He's been given such a hell of a kicking on all this that I thought it might be fun to try to sketch out some ways he might, inadvertently, have stumbled on something. Not, obviously, in terms of crime. The local Manc paper dealt with that :
"[Baltimore], home to about 600,000, was blighted by 234 murders last year. That compares to 35 in Greater Manchester, which has a population of around 2.5m."No, the real comparison is about how our lives - like the lives of The Wire's drug dealers, police, dockers, politicians, schoolkids and journos - are haunted by an imbalance between agency and structure. Or just by structure, actually.
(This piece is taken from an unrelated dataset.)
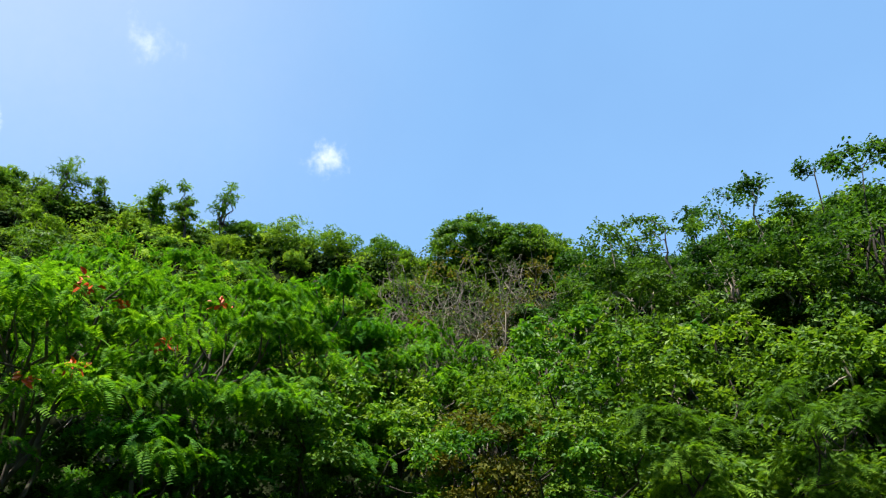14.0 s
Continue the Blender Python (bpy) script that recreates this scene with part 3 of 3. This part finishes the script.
# ---- near plants on the basin floor ----
BROAD = []
for i in range(4):
    bl = ring_blobs(300 + i, 9, 1.45, 1.1, 4.0, 0.5, 0.9, 0.75) + [(0, 0, 4.1, 0.8, 0.8, 0.7)]
    ob = plant("broadleaf_shrub", 310 + i, bl, M_BROAD, M_BARK, BROAD_LEAF, 0.108, 64, 84, 0.27, 2.2, 0.09, 8, 3, hollow=0.85, flat=0.7, under=-0.12, shoots=22, shoot_len=0.4, wild=0.42, droop=0.7)
    BROAD.append(tagged(ob, "tall bush of glossy bright green broad leaves", "shrub", "broad-leaved bushes"))
FINE = []
for i in range(3):
    bl = ring_blobs(330 + i, 9, 1.6, 1.2, 4.2, 0.65, 1.1, 0.8) + [(0, 0, 4.3, 1.1, 1.1, 0.8)]
    ob = plant("leafy_shrub", 340 + i, bl, M_FINE, M_BARK, SMALL_LEAF, 0.125, 86, 72, 0.31, 2.4, 0.09, 8, 3, hollow=0.82, under=-0.12, flat=0.7, shoots=26, shoot_len=0.6, wild=0.4)
    FINE.append(tagged(ob, "dense bush of small mid-green leaves", "shrub", "leafy bushes"))

DULL = []
for i in range(2):
    bl = ring_blobs(350 + i, 6, 1.5, 1.4, 4.0, 0.8, 1.3, 0.8) + [(0, 0, 4.3, 1.0, 1.0, 0.8)]
    ob = plant("leafy_shrub", 355 + i, bl, M_WOOD, M_BARK, SMALL_LEAF, 0.12, 82, 70, 0.36, 2.4, 0.09, 6, 2, flat=0.7, shoots=20, shoot_len=0.5, wild=0.5)
    DULL.append(tagged(ob, "dull dark green bush of small leaves", "shrub", "leafy bushes"))


def top_scale(el, dist, h):
    return (1.6 + dist * math.tan(radians(el)) - floor_z(dist)) / h


used = set()


def put(kinds, i, az, dist, el, h, turn):
    """One bush of the kind, its top at the elevation el."""
    ob = kinds[i]
    s = top_scale(el, dist, h)
    if ob.name in used:
        return again(ob, az, dist, turn, s)
    used.add(ob.name)
    return place(ob, az, dist, turn, s)


TOP_LINE = ((-60, 14.0), (-36, 14.0), (-32, 14.6), (-27, 13.8), (-16.5, 13.8), (-13.5, 15.8), (-9.6, 16.9), (-5.6, 16.2), (-2, 16.2), (3, 17.0), (7.5, 16.9), (11, 18.4), (14, 20.8), (19, 19.3),
            (21, 19.6), (23.5, 22.0), (27, 22.4), (36, 22.3), (44, 24.2), (51.7, 23.9), (55, 22.8), (60, 24.3), (64.5, 23.0), (68, 20.3), (72, 18))
rr = random.Random(77)


def top_line(az):
    """The elevation of the near bushes' tops in that direction."""
    return float(np.interp(az, [k[0] for k in TOP_LINE], [k[1] for k in TOP_LINE]))


for k, (az, dist, down) in enumerate(((-48, 21, 0), (-41, 20, 0), (-36, 22, 0), (-31.5, 20, 0), (-26.5, 22, 0), (-34, 14, 4), (-27, 14, 3.5), (-19, 15, 2.5), (-13.2, 19, 0), (-9.3, 17, 0),
                                      (-5, 18, 0), (-1, 17, 0), (3.2, 17, 0), (7.6, 16, 0), (-14, 12, 6), (-6, 12, 6), (2, 12, 6), (14, 14.5, 0), (18.4, 14.5, 0.2), (10.6, 11.5, 6), (17, 11, 7), (11, 15.5, 0.3), (21.3, 14, 0.2))):
    kinds = DULL if k % 5 == 4 else FINE
    put(kinds, k % len(kinds), az, dist, top_line(az) - down + rr.uniform(-0.2, 0.2), 5.45, rr.uniform(0, 360))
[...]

The whole series could have been written by Talcott Parsons or Louis Althusser: no one, or almost no one, escapes their circumstances for any length of time. Structures call forth successions of individuals - Avon, Stringer, Marlo - to fulfill essentially the same roles. People change in all-to-predictable ways: just as Daniels, who makes Commissioner, has a guilty secret from his time on Narcotics, so Carver, originally a kind of joke, puts his days of petty corruption behind him and rises up the ranks as a reliable officer. But you just know he won't leave his past behind, any more than Daniels manages too. Individual initiative is, ultimately, crushed, be it Bunny's Hamsterdam or Carcetti's new broom in City Hall. Even the great symbol of individualism - Omar - loses, and I reckon we see in Michael's trajectory a proto Omar in the making, so even the individualism at the heart of the American Dream is structurally produced.
Yeah, that strikes me as being quite like Britain today - even before one gets into in business of 'public service reform', performance targets and the near universal 'gaming' of these things. There is no real social mobility, no real opportunity for individualism. Chris Grayling is right, inadvertently.